Também realizamos estimativas do PMF (Probable Maximum Flood), fundamental para o dimensionamento seguro dos vertedouros e estruturas de segurança hidráulica. Essa análise garante que a barragem suporte os eventos mais severos sem comprometer a segurança da população a jusante.
Na sequência, avaliamos as perdas do reservatório. Estimamos a evaporação com base em séries climáticas locais, que no semiárido podem ultrapassar 2.000 mm/ano. Para infiltração, realizamos estudos geológicos e ensaios de permeabilidade do leito e margens. Combinamos esses fatores ao cálculo do volume morto — destinado à sedimentação — para definir o volume útil real, isto é, a quantidade de água que de fato poderá ser utilizada ao longo do tempo.

Com essas informações, realizamos simulações de operação do reservatório. Construímos balanços hídricos e rodamos cenários de operação em séries longas de precipitação e vazão, avaliando a regularização das disponibilidades em anos secos, úmidos e críticos. Esse exercício nos permite calcular a garantia de atendimento: quantos anos em cada dez o reservatório será capaz de atender plenamente as demandas de irrigação, abastecimento humano ou usos múltiplos.

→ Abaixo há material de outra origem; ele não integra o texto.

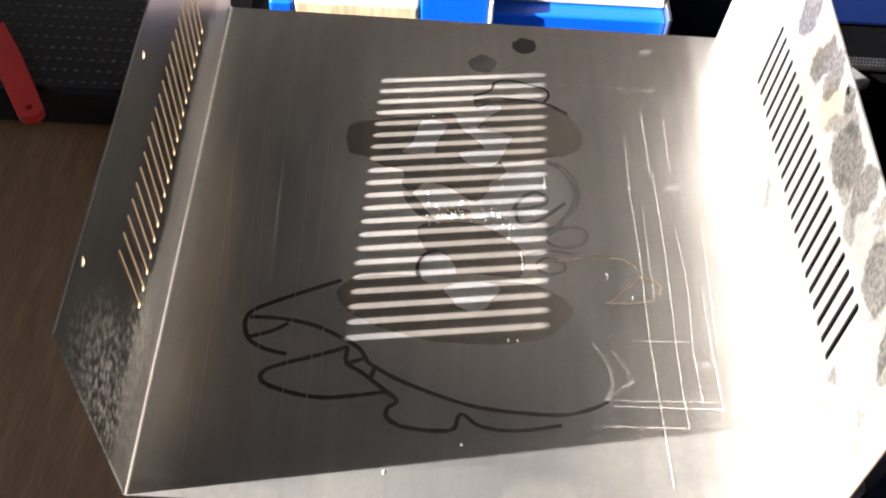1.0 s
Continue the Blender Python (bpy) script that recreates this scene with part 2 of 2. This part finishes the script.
def spline(points, per=8):
    """A smooth line through the points."""
    pts = [points[0], *points, points[-1]]
    out = []
    for a, b, c, d in zip(pts, pts[1:], pts[2:], pts[3:]):
        for i in range(per):
            t = i / per
            out.append(tuple(0.5 * (2 * q + (r - p) * t + (2 * p - 5 * q + 4 * r - s) * t * t + (3 * q - p - 3 * r + s) * t ** 3) for p, q, r, s in zip(a, b, c, d)))
    return out + [points[-1]]


def stroke(bm, points, width, z, taper=0.0):
    """A flat drawn line of that width on the sheet, rough at its edges."""
    line = spline(points)
    pairs = []
    for i, (x, y) in enumerate(line):
        a, b = line[max(0, i - 1)], line[min(len(line) - 1, i + 1)]
        d = Vector((b[0] - a[0], b[1] - a[1])).normalized()
        f = i / (len(line) - 1)
        w = width / 2 * (1 - taper * f) * (1 + 0.25 * noise.noise((x * 300, y * 300, 0)))
        pairs.append((bm.verts.new((x - d.y * w, y + d.x * w, z)), bm.verts.new((x + d.y * w, y - d.x * w, z))))
    for (a, b), (c, d) in zip(pairs, pairs[1:]):
        bm.faces.new((a, b, d, c))
    return bm


def shape(bm, loop, z, ragged=0.0006):
    """A flat area on the sheet inside a smooth closed line, uneven at its rim."""
    n, vs = len(loop), []
    for k in range(n):
        a, b, c, d = (Vector(loop[(k + i) % n]) for i in (-1, 0, 1, 2))
        for i in range(6):
            t = i / 6
            q = 0.5 * (2 * b + (c - a) * 0.8 * t + (6 * (c - b) - 0.8 * (2 * (c - a) + (d - b)) ) * t * t + (4 * (b - c) + 0.8 * ((c - a) + (d - b))) * t ** 3)
            q += Vector((noise.noise((q.x * 420, q.y * 420, 1.0)), noise.noise((q.x * 420, q.y * 420, 7.0)))) * ragged
            vs.append(bm.verts.new((q.x, q.y, z)))
    bm.faces.new(vs)
    return bm


def blot(bm, u, v, ru, rv, turn, place, seed, ragged=0.3, n=40):
    """A stain with an uneven outline, flat on the sheet."""
    c, s = math.cos(radians(turn)), math.sin(radians(turn))
    vs = []
    for i in range(n):
        a = 2 * math.pi * i / n
        k = 1 + ragged * noise.noise((2.2 * math.cos(a), 2.2 * math.sin(a), seed * 3.7)) + 0.25 * ragged * noise.noise((8 * math.cos(a), 8 * math.sin(a), seed))
        p, q = ru * k * math.cos(a), rv * k * math.sin(a)
        vs.append(bm.verts.new(place(u + p * c - q * s, v + p * s + q * c)))
    bm.faces.new(vs)
    return bm


# ---- room, added out of view around the desk ----
RX0, RX1, RY0, RY1, RZ0, RZ1 = -1.7, 2.3, -2.2, 2.4, -1.05, 1.65
SILL, HEAD, WY0, WY1 = 0.63, 1.50, -1.5, 1.3
tagged(part("floor", box(bmesh.new(), RX0, RX1, RY0, RY1, RZ0 - 0.1, RZ0), M_FLOOR), "plain dull floor of the workshop", "floor", kind="structure")
tagged(part("ceiling", box(bmesh.new(), RX0, RX1, RY0, RY1, RZ1, RZ1 + 0.1), M_CEIL), "plain ceiling out of view, darkened to dim reflections", "ceiling", kind="structure")
for name, b in (("wall_north", (RX0, RX1, RY1, RY1 + 0.12)), ("wall_south", (RX0, RX1, RY0 - 0.12, RY0)), ("wall_east", (RX1, RX1 + 0.12, RY0, RY1))):
    tagged(part(name, box(bmesh.new(), *b, RZ0, RZ1), M_BACK if name == "wall_north" else M_WALL), "plain plastered workshop wall, out of view", "wall", kind="structure")
rect = lambda a, b, c, d: [(a, c), (b, c), (b, d), (a, d)]
bm = pierced(bmesh.new(), rect(RY0, RY1, RZ0, RZ1), [rect(WY0, WY1, SILL, HEAD)], lambda u, v, w: (RX0 - w, u, v), 0.14)
tagged(part("wall_west", bm, M_WALL), "plastered wall with a wide window opening", "wall", kind="structure")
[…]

Finalmente, conduzimos a avaliação técnica e econômica, estudando diferentes alternativas de altura, comprimento e localização da barragem. Calculamos volumes de aterro, custos de implantação e operação, e confrontamos esses valores com os benefícios hídricos em cada cenário. Assim, encontramos o ponto ótimo entre viabilidade financeira, segurança estrutural e confiabilidade hídrica.


Esse encadeamento de análises garante que a barragem seja projetada não apenas como uma obra física, mas como uma infraestrutura resiliente e confiável, capaz de reter a água quando ela aparece e mantê-la disponível quando ela some. Essa é a engenharia que permite que a vida prospere em um dos ambientes mais desafiadores do Brasil.